In the realm of clean plays, the capper for infielders is the unnecessary takeout slide, like the one that comes after the relay throw has been released—meaning there’s nothing to gain through the action. The most extreme example of this happened in 1985, when Oakland baserunner Dave Kingman plowed into Yankees shortstop Dale Berra. Not only did Berra have no relay to deliver, but the game had ended before Kingman left his feet. With a tie score in the bottom of the ninth inning, the A’s had the bases loaded, Kingman the runner at first. When Oakland outfielder Steve Henderson drew a base on balls to force home the winning run, Kingman simply spun and started trotting toward the home clubhouse along the third-base line. As he neared the pitcher’s mound, however, the slugger was startled to hear teammates—worried about a repeat of “Merkle’s Boner” seventy-seven years earlier, in which the Giants lost a decisive game when baserunner Fred Merkle failed to advance fully on what would have been the game-winning hit—screaming for him to turn around and touch second. (Third-base coach Clete Boyer said that he was “about to tackle” Kingman before he left the field.)

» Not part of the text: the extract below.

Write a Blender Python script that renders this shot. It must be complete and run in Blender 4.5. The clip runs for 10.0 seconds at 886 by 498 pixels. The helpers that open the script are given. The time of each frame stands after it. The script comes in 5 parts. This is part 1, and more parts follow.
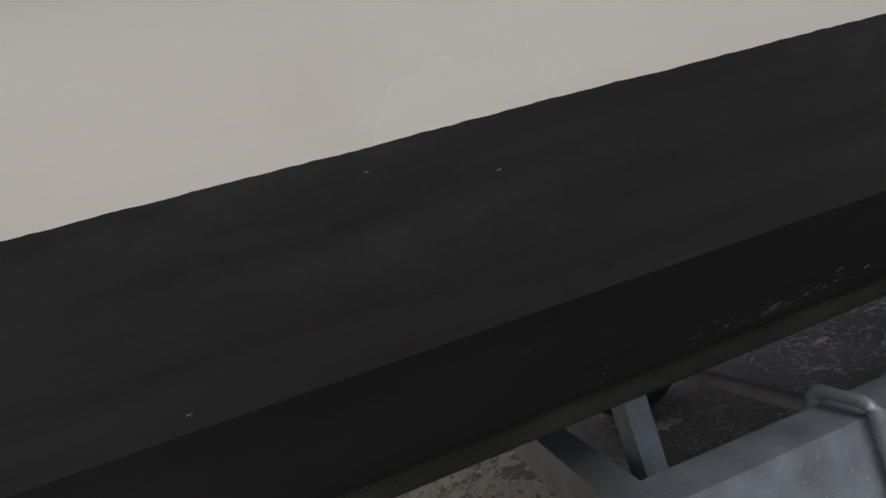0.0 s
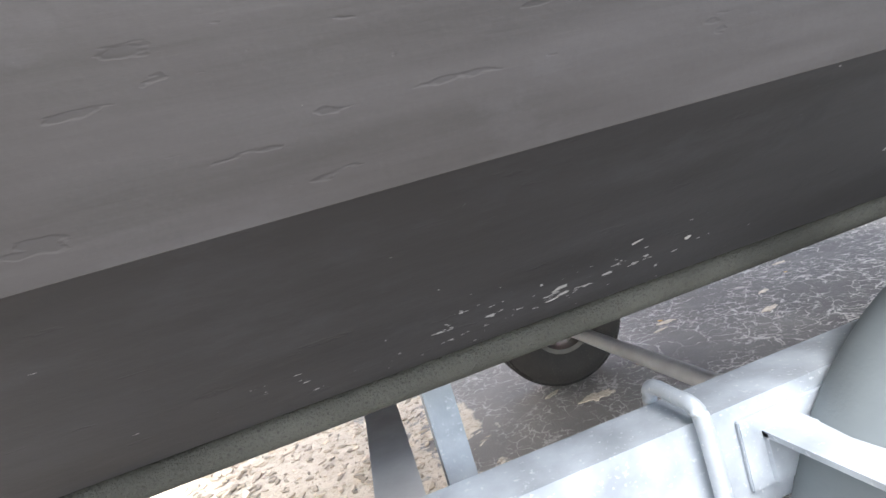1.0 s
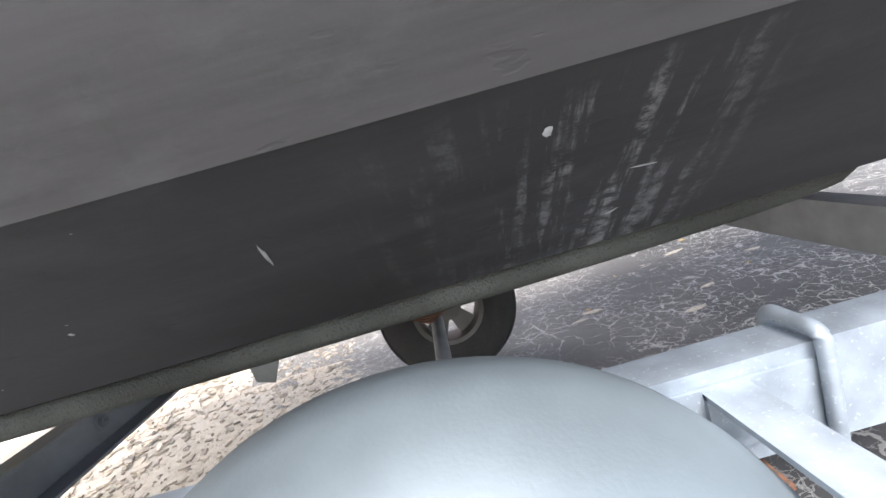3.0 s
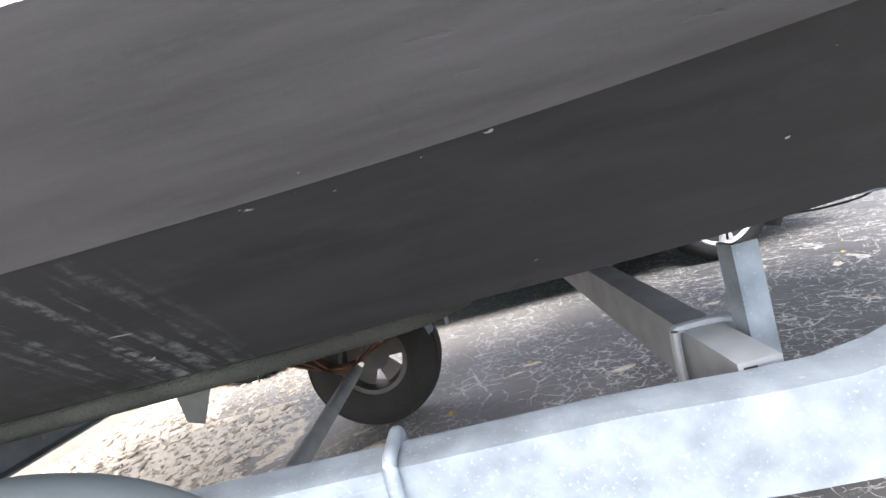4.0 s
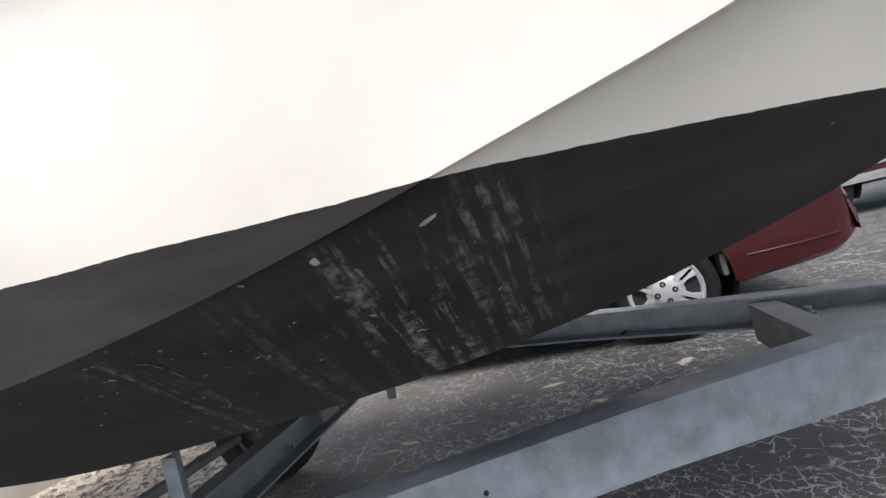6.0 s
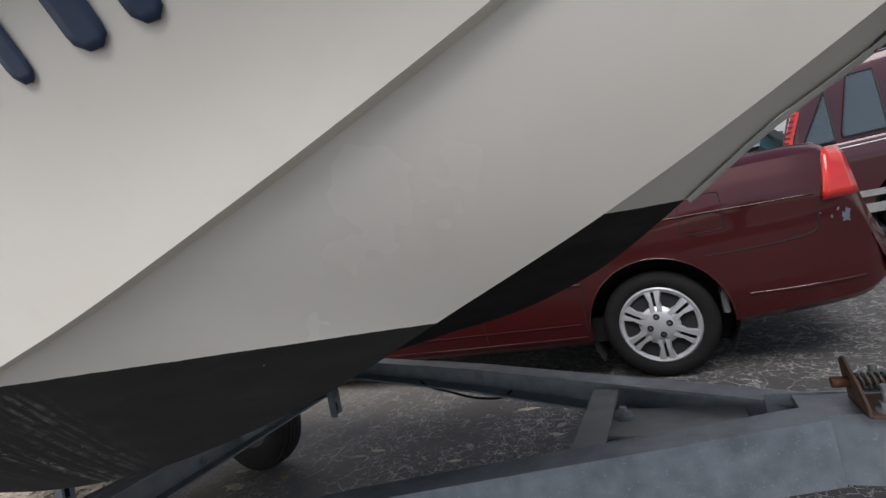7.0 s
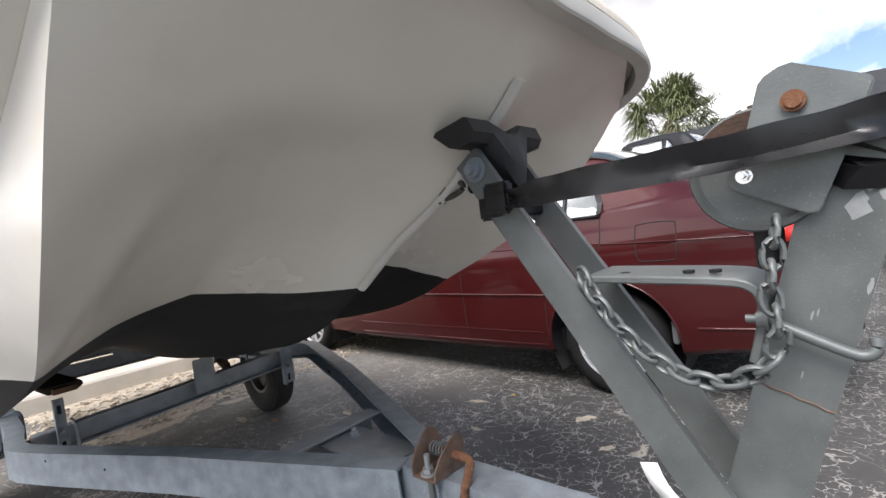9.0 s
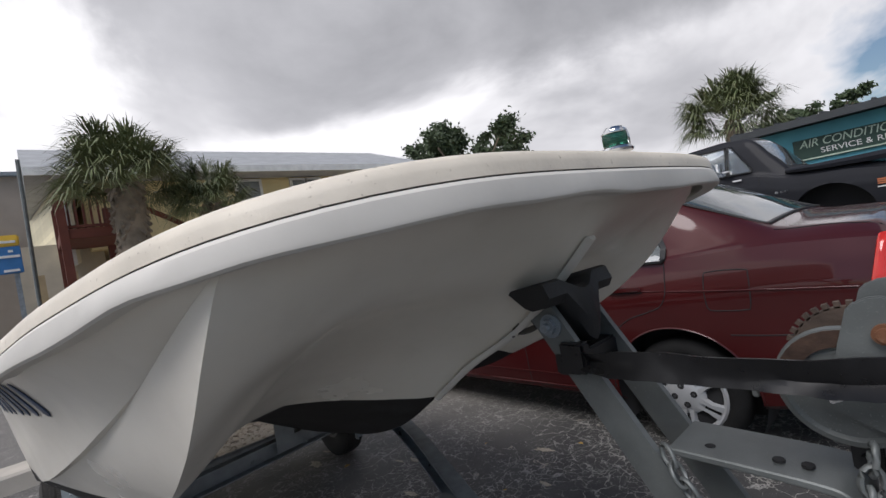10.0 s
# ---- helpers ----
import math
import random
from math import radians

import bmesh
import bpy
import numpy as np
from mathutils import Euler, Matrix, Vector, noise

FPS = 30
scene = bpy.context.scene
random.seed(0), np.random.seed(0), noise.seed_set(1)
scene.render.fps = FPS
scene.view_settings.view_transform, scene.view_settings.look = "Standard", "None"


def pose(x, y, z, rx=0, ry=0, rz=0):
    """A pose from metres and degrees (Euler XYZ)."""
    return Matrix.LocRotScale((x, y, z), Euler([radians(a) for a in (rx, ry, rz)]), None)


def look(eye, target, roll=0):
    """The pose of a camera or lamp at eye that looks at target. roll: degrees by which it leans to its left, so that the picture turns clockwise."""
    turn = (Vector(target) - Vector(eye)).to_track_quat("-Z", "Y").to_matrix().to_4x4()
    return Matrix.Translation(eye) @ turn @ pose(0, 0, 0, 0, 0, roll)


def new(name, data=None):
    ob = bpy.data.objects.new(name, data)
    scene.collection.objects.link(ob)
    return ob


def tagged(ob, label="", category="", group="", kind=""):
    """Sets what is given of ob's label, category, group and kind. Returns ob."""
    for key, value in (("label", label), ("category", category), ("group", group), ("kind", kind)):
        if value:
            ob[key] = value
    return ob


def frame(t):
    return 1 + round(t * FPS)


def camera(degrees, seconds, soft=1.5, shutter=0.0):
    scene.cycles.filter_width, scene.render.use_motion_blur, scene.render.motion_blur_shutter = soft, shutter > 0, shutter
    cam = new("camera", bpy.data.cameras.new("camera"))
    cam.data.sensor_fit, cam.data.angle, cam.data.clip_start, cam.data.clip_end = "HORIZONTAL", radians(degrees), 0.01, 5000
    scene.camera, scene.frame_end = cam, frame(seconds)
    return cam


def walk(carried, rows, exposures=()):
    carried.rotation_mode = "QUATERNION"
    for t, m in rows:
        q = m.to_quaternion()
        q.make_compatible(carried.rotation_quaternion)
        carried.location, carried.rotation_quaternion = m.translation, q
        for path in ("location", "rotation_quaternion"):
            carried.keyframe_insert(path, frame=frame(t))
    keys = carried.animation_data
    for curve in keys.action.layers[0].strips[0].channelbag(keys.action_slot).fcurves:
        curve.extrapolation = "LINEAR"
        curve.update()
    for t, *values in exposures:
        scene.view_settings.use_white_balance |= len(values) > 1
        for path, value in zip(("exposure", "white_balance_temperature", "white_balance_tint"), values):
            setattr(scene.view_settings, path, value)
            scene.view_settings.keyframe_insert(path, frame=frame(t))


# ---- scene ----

In reality, baseball rules stipulate only that the runner on third and the batter must touch their respective bases in such a situation (Merkle had been ruled out for failing to touch second base on a hit, not a walk), but there was enough confusion on the field that New York catcher Ron Hassey fired the ball to Berra in hopes that the runner might be called out and the game extended. At that point, Kingman didn’t hesitate, spinning toward second and roaring in with a vicious slide, even though the game had officially ended. Umpire Rick Reed went so far as to call the runner safe. “I don’t know what I was doing,” said Kingman. “I just short-circuited.” (New York manager Billy Martin protested that Kingman had run outside the baseline, but crew-chief umpire Rich Garcia clarified that the complaint would have been valid only had Kingman been trying to avoid a tag.)